BUTLERVILLE Ind., August 5, 2014 —
Shortly after a 911 call is placed, a team of amphibious rescue firefighters arrive on the scene of a lake where a family member is frantically waiting for a loved one who has failed to return after swimming in the lake.
This was the scenario being played out on the shoreline of Brush Creek Reservoir here Aug. 4, when soldiers from the 381st Military Police Company, Indiana Army National Guard, and members of Ohio Task Force 1, combined in a joint training exercise as part of Vibrant Response 14 exercise held near Muscatatuck Urban Training Center.
Ohio Task Force 1, the Federal Emergency Management Agency's water rescue team for Ohio, made the trip to join in the multi-agency training exercise.
Ray Smith, a hazardous material and water team manager for Ohio Task Force 1, said the lake shore operation was meant to simulate what would happen if a team was called in to search for a possible drowning victim.
“Our team is conducting this mission as part of a search-and-rescue scenario,” Smith said. “We're launching four boats with two-man teams in them to search the shores of the reservoir and then will use GPS to mark the location of each victim.”
After recovering the “victims” they are delivered to soldiers waiting on the shore to be evaluated and evacuated for further treatment, he said.
Although this is part of the Vibrant Response 14 exercise, everyone on the rescue-teams are firefighters in Ohio and train for this type of scenario.
“Anytime there would be a flood in their local jurisdiction, these guys would be involved in this kind of operation,” Smith said.
The soldier charged with administering first aid for the simulated casualty, Army Pfc.
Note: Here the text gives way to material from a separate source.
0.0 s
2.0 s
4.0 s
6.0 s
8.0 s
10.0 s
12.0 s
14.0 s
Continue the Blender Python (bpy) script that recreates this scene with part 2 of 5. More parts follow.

David Ladd, a combat medic assigned to the 381st Military Police, said working with the rescue team has been a great experience for him.
“I just got out of advanced individual training and having this type of experience is great for me,” Ladd said. “I'm hoping to get a job as an emergency medical technician and I think this kind of training will help me in my job as a combat medic.”
Having the ability to train alongside different agencies like FEMA is a one-of-a-kind opportunity, Ladd said. One rescue team member, Josh Compton, agrees with him.
“I've been with the task force for seven years now and have been a firefighter for 13 and have noticed that over the years we're doing more and more with the military,” Compton said. “When I first got on, there was very little interaction between the two groups, but now it's pretty common.”
Compton, who has deployed in response to numerous hurricanes in the past, said the water rescue team is a new concept for FEMA, and he sees the benefit.
“You never know when you'll be in a situation where you'll not only need this type of team but also will be working with the military, and this training will go a long way for preparing them and us,” he said.